If we decide we don't need a copy constructor and want to disallow copying, we can declare the copy constructor as delete:

String(const String& other) = delete;

This is what unique_ptr does.

But here, we want to define our own copy constructor:

String(const String& other)
    : m_Size((other.m_Size))
{
    m_Buffer = new char[m_Size+1];
    memcpy(m_Buffer, other.m_Buffer, m_Size + 1);
}

We get the desired result, and the program terminates successfully.

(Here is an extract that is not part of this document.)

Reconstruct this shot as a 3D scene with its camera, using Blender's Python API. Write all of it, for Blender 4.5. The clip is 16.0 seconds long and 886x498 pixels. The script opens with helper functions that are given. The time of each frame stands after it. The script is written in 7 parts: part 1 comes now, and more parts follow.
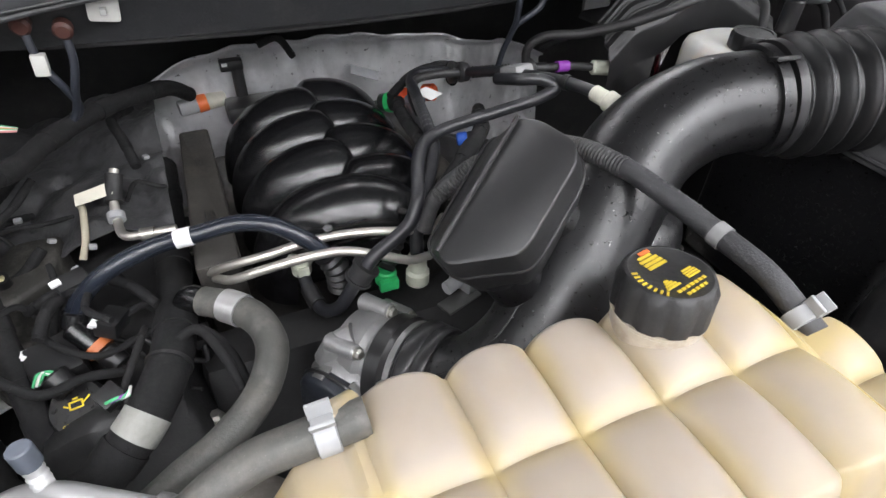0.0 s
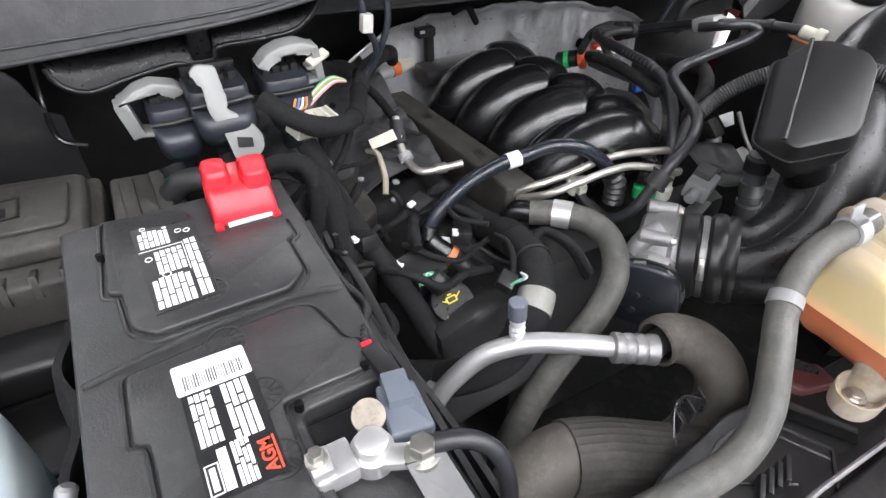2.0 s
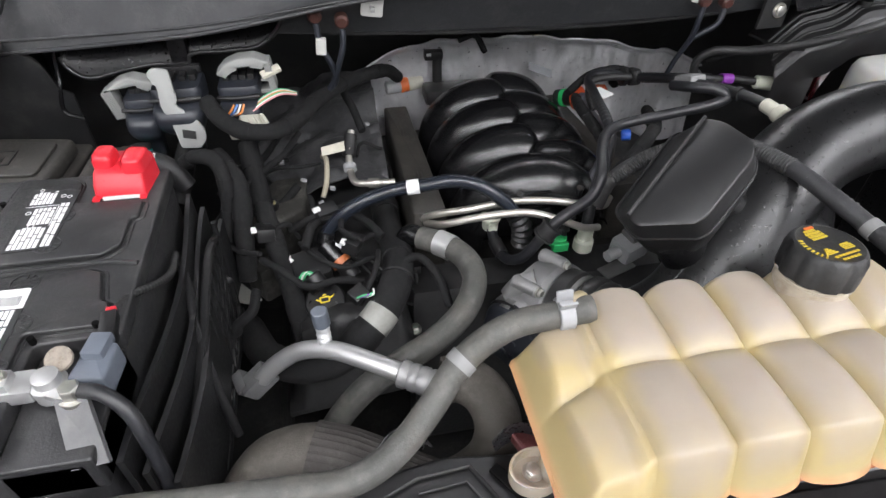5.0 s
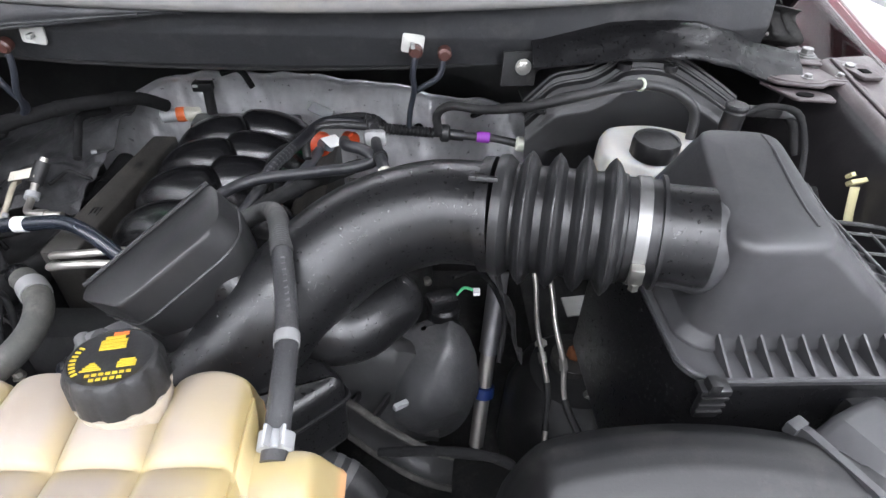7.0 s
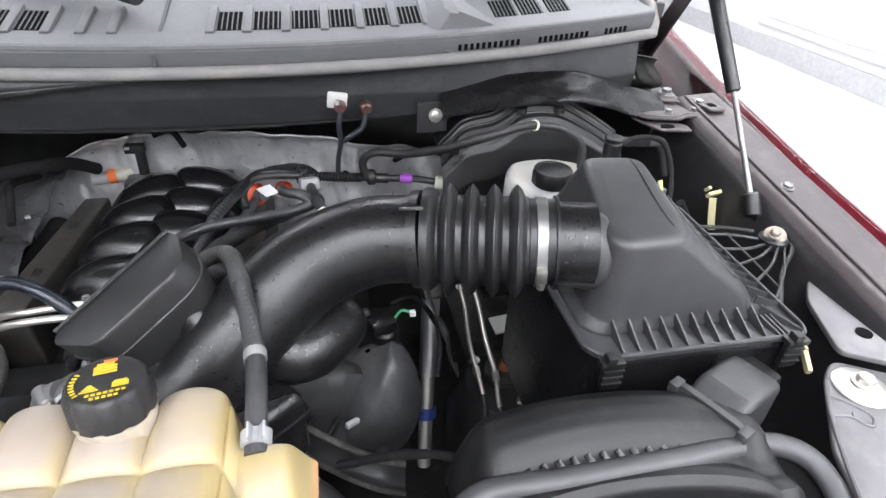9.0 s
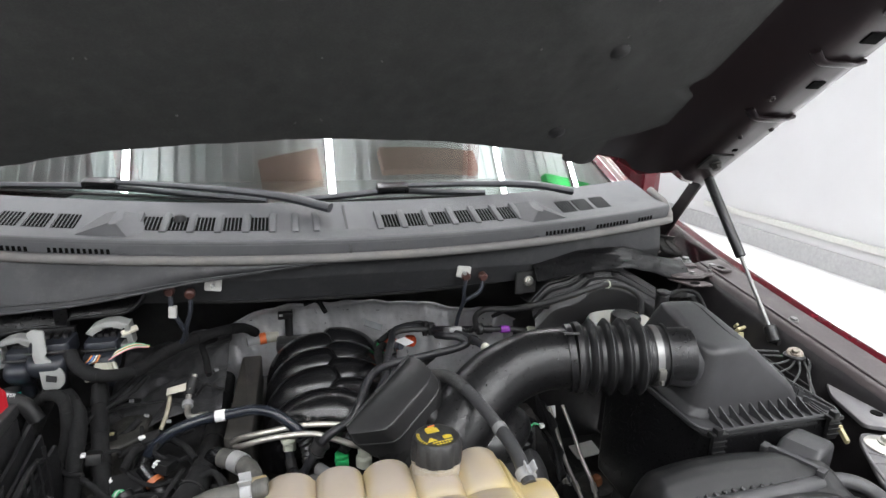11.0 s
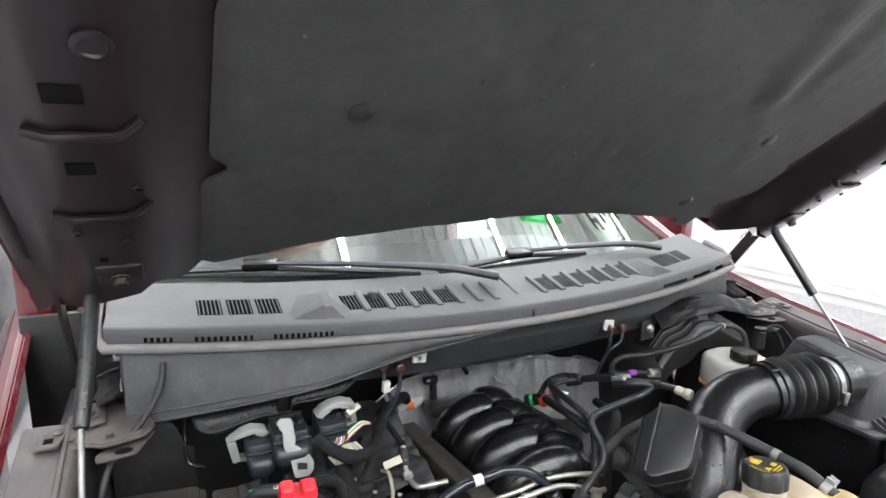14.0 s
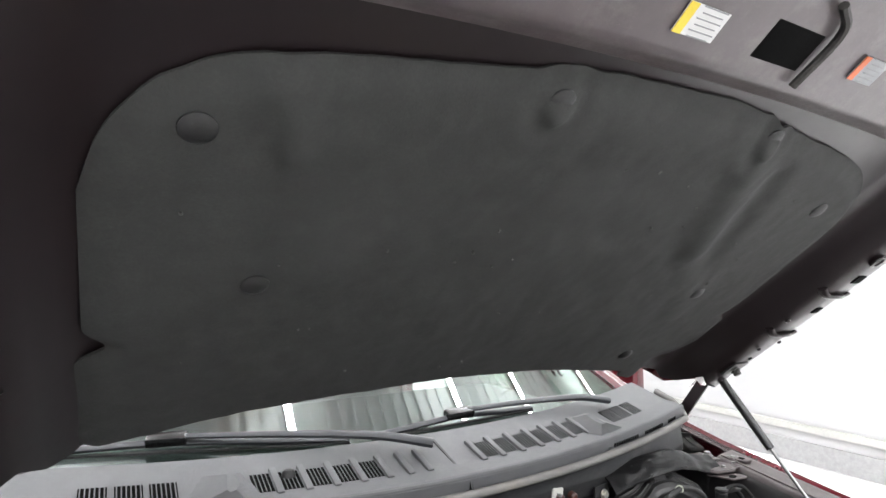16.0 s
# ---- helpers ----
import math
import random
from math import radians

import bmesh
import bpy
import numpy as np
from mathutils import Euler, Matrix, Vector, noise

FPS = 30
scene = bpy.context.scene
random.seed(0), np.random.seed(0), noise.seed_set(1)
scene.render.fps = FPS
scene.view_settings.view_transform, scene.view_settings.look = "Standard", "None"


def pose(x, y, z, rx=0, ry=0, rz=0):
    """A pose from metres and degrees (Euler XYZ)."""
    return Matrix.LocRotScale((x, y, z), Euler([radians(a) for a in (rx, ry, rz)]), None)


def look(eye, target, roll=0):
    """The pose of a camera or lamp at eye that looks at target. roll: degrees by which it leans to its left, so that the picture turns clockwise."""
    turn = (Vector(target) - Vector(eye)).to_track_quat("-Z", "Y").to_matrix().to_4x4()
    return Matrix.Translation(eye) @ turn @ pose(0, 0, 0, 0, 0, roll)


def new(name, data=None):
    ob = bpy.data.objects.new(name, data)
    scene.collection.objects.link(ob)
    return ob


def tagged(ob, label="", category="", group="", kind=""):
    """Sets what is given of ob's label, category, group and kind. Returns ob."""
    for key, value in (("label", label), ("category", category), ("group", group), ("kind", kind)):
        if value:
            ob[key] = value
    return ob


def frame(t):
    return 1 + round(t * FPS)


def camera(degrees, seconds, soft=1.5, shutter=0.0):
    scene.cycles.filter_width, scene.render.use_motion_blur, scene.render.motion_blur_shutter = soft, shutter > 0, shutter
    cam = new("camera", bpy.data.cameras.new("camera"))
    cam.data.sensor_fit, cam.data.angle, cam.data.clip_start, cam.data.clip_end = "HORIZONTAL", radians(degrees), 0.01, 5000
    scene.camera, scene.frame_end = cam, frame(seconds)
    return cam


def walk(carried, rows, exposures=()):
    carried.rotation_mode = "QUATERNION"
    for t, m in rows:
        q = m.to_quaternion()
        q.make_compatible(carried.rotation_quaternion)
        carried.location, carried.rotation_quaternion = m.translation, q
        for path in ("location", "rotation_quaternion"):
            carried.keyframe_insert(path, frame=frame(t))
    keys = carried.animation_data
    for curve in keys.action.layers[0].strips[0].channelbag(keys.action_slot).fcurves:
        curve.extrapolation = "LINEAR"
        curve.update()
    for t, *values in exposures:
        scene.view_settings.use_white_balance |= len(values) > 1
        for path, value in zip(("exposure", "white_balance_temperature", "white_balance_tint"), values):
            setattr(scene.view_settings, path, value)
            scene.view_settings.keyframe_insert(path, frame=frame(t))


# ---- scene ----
from mathutils.bvhtree import BVHTree

cam = camera(76.4, 16.0)
PATH = [
    (0, (-0.1798, 0.0905, 1.3036), (0.4652, 1.4701, 0.0081), 2.20),
    (0.5, (-0.3447, 0.1016, 1.3185), (0.3924, 1.4353, 0.0228), 2.14),
    (1, (-0.4540, 0.1127, 1.3170), (0.3281, 1.4204, 0.0223), 2.26),
    (1.5, (-0.5492, 0.1369, 1.3112), (0.2459, 1.4376, 0.0155), 2.07),
    (2, (-0.5998, 0.1297, 1.2973), (0.1952, 1.4243, -0.0033), 2.37),
    (2.5, (-0.6039, 0.1227, 1.3035), (0.1522, 1.4373, -0.0012), 2.75),
    (3, (-0.5764, 0.0966, 1.3268), (0.1386, 1.4261, 0.0153), 2.93),
    (3.2, (-0.5642, 0.0875, 1.3299), (0.1467, 1.4140, 0.0134), 3.13),
    (5.3, (-0.2493, -0.0123, 1.3675), (0.0077, 1.4771, 0.0580), 1.72),
    (5.5, (-0.1987, -0.0062, 1.3712), (0.0273, 1.4912, 0.0649), 2.11),
    (6, (-0.0368, 0.0100, 1.3683), (0.0683, 1.5365, 0.0803), 1.87),
    (6.5, (0.1140, 0.0152, 1.3715), (0.1901, 1.5537, 0.0956), 2.16),
    (7, (0.2384, 0.0172, 1.3638), (0.3397, 1.5709, 0.1087), 2.37),
    (7.5, (0.3194, 0.0182, 1.3573), (0.4987, 1.5831, 0.1237), 2.40),
    (8, (0.3234, 0.0243, 1.3603), (0.6119, 1.5914, 0.1521), 2.74),
    (8.2, (0.3174, 0.0243, 1.3624), (0.6308, 1.5925, 0.1610), 2.85),
    (10.3, (-0.0038, -0.3302, 1.4749), (0.4210, 1.4846, 0.7502), 1.81),
    (10.5, (-0.0290, -0.3444, 1.4782), (0.4152, 1.4981, 0.8392), 1.71),
    (11, (-0.1010, -0.2939, 1.4680), (0.4037, 1.5633, 0.9256), 1.53),
    (11.5, (-0.2113, -0.2383, 1.4641), (0.3545, 1.6061, 0.9385), 1.45),
    (12, (-0.3348, -0.2110, 1.4655), (0.2981, 1.6155, 0.9537), 1.36),
    (12.5, (-0.5098, -0.1847, 1.4753), (0.2171, 1.6099, 0.9703), 0.99),
    (13, (-0.6303, -0.1625, 1.4687), (0.1557, 1.6071, 0.9685), 0.91),
    (13.5, (-0.6838, -0.1694, 1.4872), (0.1502, 1.5812, 0.9960), 0.72),
    (14, (-0.6917, -0.1803, 1.5248), (0.1979, 1.5703, 1.1493), 0.74),
    (14.5, (-0.6856, -0.2045, 1.5361), (0.2329, 1.5614, 1.3383), 0.44),
    (15, (-0.6724, -0.2065, 1.5350), (0.2825, 1.5471, 1.4341), 0.35),
    (15.5, (-0.6582, -0.2257, 1.5482), (0.3170, 1.5204, 1.5013), 0.06),
    (15.7, (-0.6607, -0.2301, 1.5340), (0.3373, 1.5030, 1.5543), -0.64),
    (16, (-0.5964, -0.1719, 1.5637), (0.4056, 1.5553, 1.6738), -0.23),
]
walk(cam, [(t, look(eye, target, roll)) for t, eye, target, roll in PATH],
     exposures=[(0, -0.02, 6480, 14), (0.8, -0.1, 6480, 14), (1.5, 0.08, 6430, 15), (2.0, 0.20, 6430, 15), (3.2, 0.18, 6430, 15), (5.3, -0.24, 6480, 14), (6.2, -0.15, 6380, 14), (7.2, 0.34, 6180, 15), (8.2, 0.52, 6180, 15), (10.3, -0.5, 6520, 12),
                (11.5, -0.44, 6460, 12), (12.3, -0.36, 6460, 12), (13.5, -0.12, 6520, 13), (14.5, 0.0, 6480, 12), (15.3, 0.06, 6480, 12), (16, -0.24, 6560, 12)])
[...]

Add a function to print, and the result is normal, but actually, we don't need to perform this copy. Add an indicator (output a string) in the copy constructor: It seems like we only did one copy, but when we pass it to this function, we actually did 2 additional copy operations. Each time the destructor is called to delete the memory, it's completely unnecessary. What we really want to do is to pass the existing string directly into this PrintString function. We know we don't need to get another copy, we can directly reference the existing string.

We can achieve this through reference. Only when we assign the second object to the string do we have one copy.

If we suddenly decide that we still want to copy in the PrintString function, we just need:

void PrintString(const String& string )
{
    String copy = string;
    std::cout << string << std::endl;
}

What I want to tell you is that you should always pass objects by const reference. We'll delve deeper into its optimization later (because in some cases copying might be faster). But in any case, using const references is better for basic usage. Always pass objects by const reference because you can decide inside your function whether you want to copy, but there's no reason to copy everywhere, as it will slow down your program. Important things to say three times: when you pass a string, whether it's your own String class or the standard library's String (std::string), always pass it by const reference. Besides reducing copies, there are other benefits, which we'll discuss later.